There are few spots in Los Angeles that so well encapsulate the city’s virtues: its vibrancy, its eclecticism, its multicultural, multi-ethnic, multi-everything happy hodgepodge. But The Original Farmers Market at 3rd and Fairfax, which opened on July 14, 1934, is all of those things, not to mention a delicious place to grab breakfast, lunch or dinner. Consequently, it’s a must for anyone visiting Los Angeles and is beloved by locals too.
The Early Days
Before 3rd and Fairfax was home to Farmers Market, the property was a dairy farm. Then oil was discovered and the cows gave way to oil derricks. By the time the Great Depression hit, large-scale drilling was not permitted on the Mid-City property. So in 1934, two entrepreneurs had an idea to invite local farmers to park their trucks on the property for a small fee and sell fresh produce to the public; it was a hit. So much so that soon, permanent storefronts were erected for the farmers.

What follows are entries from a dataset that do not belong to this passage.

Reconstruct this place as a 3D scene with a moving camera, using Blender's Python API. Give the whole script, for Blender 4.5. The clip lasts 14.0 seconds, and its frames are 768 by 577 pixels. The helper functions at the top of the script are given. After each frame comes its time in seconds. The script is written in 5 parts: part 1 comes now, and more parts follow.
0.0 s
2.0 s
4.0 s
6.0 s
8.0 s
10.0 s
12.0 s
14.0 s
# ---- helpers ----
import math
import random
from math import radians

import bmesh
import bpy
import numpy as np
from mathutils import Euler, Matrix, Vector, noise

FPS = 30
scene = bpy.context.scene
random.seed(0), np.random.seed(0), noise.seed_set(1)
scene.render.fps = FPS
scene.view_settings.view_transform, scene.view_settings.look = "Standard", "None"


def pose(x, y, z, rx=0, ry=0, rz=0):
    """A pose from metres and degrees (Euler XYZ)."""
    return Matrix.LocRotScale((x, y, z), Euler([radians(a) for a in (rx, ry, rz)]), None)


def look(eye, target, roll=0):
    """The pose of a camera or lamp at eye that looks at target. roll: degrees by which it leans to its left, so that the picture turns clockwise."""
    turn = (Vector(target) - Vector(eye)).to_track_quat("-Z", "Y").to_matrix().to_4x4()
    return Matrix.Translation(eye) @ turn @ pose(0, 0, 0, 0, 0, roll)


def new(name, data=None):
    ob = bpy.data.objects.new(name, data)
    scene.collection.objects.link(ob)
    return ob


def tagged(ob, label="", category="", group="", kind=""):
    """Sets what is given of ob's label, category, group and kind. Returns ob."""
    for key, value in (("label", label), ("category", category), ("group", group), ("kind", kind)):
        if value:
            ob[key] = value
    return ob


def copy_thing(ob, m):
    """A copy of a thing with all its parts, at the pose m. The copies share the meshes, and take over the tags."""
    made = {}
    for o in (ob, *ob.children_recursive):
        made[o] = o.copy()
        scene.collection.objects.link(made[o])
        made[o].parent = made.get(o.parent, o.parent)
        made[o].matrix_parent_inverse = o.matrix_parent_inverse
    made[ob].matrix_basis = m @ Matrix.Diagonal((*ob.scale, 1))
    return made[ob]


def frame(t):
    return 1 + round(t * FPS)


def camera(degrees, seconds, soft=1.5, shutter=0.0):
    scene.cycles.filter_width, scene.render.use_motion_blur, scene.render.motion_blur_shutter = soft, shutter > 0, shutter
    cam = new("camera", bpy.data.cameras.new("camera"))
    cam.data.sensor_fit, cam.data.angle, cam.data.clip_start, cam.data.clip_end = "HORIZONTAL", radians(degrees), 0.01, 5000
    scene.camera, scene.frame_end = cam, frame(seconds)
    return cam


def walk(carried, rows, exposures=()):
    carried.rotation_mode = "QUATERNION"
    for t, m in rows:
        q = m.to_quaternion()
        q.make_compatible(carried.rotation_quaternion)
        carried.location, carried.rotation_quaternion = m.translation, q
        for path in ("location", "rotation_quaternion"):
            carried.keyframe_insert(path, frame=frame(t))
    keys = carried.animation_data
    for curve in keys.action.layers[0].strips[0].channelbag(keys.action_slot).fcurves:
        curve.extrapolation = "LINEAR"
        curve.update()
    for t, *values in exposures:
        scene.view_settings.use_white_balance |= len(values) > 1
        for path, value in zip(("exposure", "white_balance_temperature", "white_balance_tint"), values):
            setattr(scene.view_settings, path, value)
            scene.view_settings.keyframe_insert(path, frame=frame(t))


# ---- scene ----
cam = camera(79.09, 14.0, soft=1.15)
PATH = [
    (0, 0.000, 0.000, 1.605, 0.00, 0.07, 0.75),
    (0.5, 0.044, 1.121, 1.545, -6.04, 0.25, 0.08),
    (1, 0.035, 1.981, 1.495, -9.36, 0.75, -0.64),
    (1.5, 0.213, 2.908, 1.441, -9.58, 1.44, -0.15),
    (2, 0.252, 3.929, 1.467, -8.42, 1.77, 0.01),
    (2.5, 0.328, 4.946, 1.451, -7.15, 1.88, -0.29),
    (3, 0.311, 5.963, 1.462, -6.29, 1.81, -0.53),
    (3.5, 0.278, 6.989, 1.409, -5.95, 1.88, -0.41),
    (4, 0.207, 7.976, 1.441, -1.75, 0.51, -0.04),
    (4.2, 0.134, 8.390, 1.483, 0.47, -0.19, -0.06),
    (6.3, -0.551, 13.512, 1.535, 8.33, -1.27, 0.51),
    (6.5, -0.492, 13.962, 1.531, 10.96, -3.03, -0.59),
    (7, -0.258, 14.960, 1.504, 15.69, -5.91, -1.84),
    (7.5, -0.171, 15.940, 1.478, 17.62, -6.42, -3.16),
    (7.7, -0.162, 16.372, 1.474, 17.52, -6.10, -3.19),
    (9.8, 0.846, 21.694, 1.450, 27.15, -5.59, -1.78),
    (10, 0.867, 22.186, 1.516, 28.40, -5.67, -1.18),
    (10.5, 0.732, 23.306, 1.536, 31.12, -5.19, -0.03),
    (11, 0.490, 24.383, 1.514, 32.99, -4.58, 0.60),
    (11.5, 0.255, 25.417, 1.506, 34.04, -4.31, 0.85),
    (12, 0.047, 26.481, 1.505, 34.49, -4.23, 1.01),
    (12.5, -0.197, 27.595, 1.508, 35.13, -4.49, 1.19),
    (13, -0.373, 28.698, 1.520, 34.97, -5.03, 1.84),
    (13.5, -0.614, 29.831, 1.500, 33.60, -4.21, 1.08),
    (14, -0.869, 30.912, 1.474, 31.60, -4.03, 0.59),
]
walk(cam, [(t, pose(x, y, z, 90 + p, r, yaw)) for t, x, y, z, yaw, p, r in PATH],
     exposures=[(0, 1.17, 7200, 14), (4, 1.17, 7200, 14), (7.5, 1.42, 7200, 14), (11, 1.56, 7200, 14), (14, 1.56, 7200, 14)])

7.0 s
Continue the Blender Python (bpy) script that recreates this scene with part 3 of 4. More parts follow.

A few of the many famous visitors to the Farmers Market over the years include President Dwight D. Eisenhower, The Beatles, Frank Sinatra and Shirley Temple. James Dean is said to have eaten breakfast at the market on Sept. 30, 1955, the day of his fatal car accident.
Farmers Market 101
When most people picture a farmers market, they think of a temporary outdoor market with rows of stalls selling produce. While you can pick up some beautiful fruits and veggies here, there is much more to the Farmers Market than fruit stands. The bustling Market features more than 100 specialty shops, produce stands, food vendors and sit-down restaurants. And most of the Market is covered, so it’s open rain or shine. Parking is free in the Farmers Market lot for two hours with purchase validation from one of the Market merchants.
Breakfast of Champions
Bob’s Coffee and Doughnuts is popular for a quick a.m. bite. The golden, oversized cinnamon rolls and the crunchy-on-the-outside, soft-on-the-inside apple fritters are especially finger-licking good.
For a more substantial sit-down breakfast, there’s Du-par’s. The traditional buttermilk pancakes are some of the city’s best. The omelets are fit for a lumberjack and come with crisp, golden hash browns. And if you need your breakfast fix in the middle of the night, not to worry - Du-par's is open 24 hours.
Something for the Kids
Kip’s Toyland is a longtime market favorite. They carry a selection of the popular Ty brand stuffed animals as well as oldies but goodies such as Adams prank snapping gum and rubber pencils and Mad Libs. Crafty types should make a beeline for Sticker Planet with its rows and rows of stickers of popsicles, tropical fish, skeletons, planets - you name it. “The litmus test for our store is, ‘If it sticks, we can sell it,’” says owner Richard Kraft.
Don’t Forget Mom and Dad
Located in the shadow of the iconic Clock Tower, TASCHEN sells coffee table books on a wide range of subjects, from art and architecture to photography, fashion, and a section devoted to NSFW titles.
Everyone knows about Tabasco and Tapatio. But how about Scorpion’s Sting or Blair’s Sweet Death Sauce? The shelves at Light My Fire are filled with just one thing: hot sauce. Hot sauce for the most macho and hot sauce for the more tender tongued, some with names that can’t be printed here.
Take a Global Culinary Tour
Jimmy Shaw's original Loteria Grill closed in October 2018. But taco fans needn't worry - Loteria's centrally-located Market stall is now occupied by Trejos Tacos, which serves breakfast, lunch and dinner every day from 9am - 9pm.
Fried chicken fans can't miss Chef Neal Fraser's Fritzi Coop, while those in an old school mood will love Magee's Kitchen, THE original Market restaurant that's served its famed corned beef for generations.
Diners can travel the world at the Market, from family-style Italian at Buca di Beppo to Brazilian churrascaria at Pampas Grill, to China Depot, Moishe's Restaurant (Mediterranean), French cuisine at The French Crepe Company and Monsieur Marcel Bistro; Singapore's Banana Leaf, and Sushi A Go Go.
Before You Leave
There is something mesmerizing about watching the freshly ground peanut butter go round and round as it flows out of the shiny metal grinder at Magee’s House of Nuts. The small jars make great gifts. Another must is Littlejohn’s English Toffee House where the specialty is - you guessed it - toffee. Made on the premises, the toffee is crisp and super buttery. You can buy it in sticks. But we prefer the traditional slab variety enrobed in milk chocolate and finished with crunchy, crushed almonds. Almond Roca has nothing on Littlejohn’s.